Esos son los miedos de los adultos. Miedos mucho menos interesantes que los miedos de los niños. Cómo vamos a comparar el miedo a la oscuridad, a los ruidos duros, al hombre del saco, a un monstruo o a que alguien entre en tu habitación en plena noche. Los miedos de los niños tienen que ver con la propia supervivencia, y a mi entender esos miedos tienen sentido. Sin embargo, la mayoría de los miedos de los «adultos» tienen que ver con la insignificante opinión de la gente, con el temor a romper una imagen idealizada que por supuesto no existe. Miedo a fracasar. Pero piénselo bien, puede que el fracaso ni siquiera exista.
Pero lo genial de todo esto es que, sin duda, el miedo es un bendito regalo que nos da la oportunidad de enfrentarnos a nosotros mismos. Nada como un miedo para ponernos a prueba. Y ninguna satisfacción en esta vida como superarlo.

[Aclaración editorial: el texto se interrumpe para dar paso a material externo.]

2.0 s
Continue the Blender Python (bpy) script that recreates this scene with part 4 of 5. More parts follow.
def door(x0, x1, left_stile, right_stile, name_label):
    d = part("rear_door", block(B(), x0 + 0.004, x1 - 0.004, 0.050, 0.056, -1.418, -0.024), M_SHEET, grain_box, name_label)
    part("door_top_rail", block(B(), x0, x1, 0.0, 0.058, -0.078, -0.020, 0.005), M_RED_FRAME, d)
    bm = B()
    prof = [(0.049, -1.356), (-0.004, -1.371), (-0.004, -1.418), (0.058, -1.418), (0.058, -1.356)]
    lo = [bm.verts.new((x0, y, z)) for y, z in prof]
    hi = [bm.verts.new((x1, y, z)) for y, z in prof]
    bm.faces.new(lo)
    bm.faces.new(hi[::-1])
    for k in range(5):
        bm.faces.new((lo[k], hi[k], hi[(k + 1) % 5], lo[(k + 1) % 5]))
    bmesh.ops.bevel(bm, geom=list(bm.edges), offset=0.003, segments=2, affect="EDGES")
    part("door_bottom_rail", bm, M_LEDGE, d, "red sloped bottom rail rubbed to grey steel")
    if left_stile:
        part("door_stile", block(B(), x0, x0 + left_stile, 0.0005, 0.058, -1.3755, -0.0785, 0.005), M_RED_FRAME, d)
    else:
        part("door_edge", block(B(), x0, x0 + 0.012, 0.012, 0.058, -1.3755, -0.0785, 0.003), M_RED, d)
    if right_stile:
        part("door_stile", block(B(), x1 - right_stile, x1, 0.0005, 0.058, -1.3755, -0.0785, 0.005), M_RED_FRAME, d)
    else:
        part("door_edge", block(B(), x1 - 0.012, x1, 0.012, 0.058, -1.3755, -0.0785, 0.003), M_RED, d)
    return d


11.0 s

Actuar a pesar del miedo se puede convertir en una poderosa herramienta a tu favor.
Y ya que estamos desenmascarando nombres, Pablo me decía que ser valiente significa hacer algo aunque te mueras de miedo. Y solo tiene 13 años. Estoy segura de que lo aprendió de sus padres.
Mañana con suerte, entregaré un «panetone» a dos «personitas» que para mí significan un ejemplo a seguir en cuanto a superar miedos (de los racionales, que son los peores).
Si ellos han podido hacerlo tan bien (y además conseguir el objetivo), estoy segura de que cualquiera podría afrontarlos igualmente.
Pero pena me da de los cobardes, que se entregan y sucumben a su presencia, presas del pánico, presos de la opinión pública o la pereza. Lástima da que corran el riesgo de destruirse, empezando por lo que más aman, y terminando consigo mismos.
Pero hoy, después de muchas cosas, el coraje, el valor, el triunfo… el éxito, tiene sabor a panetone.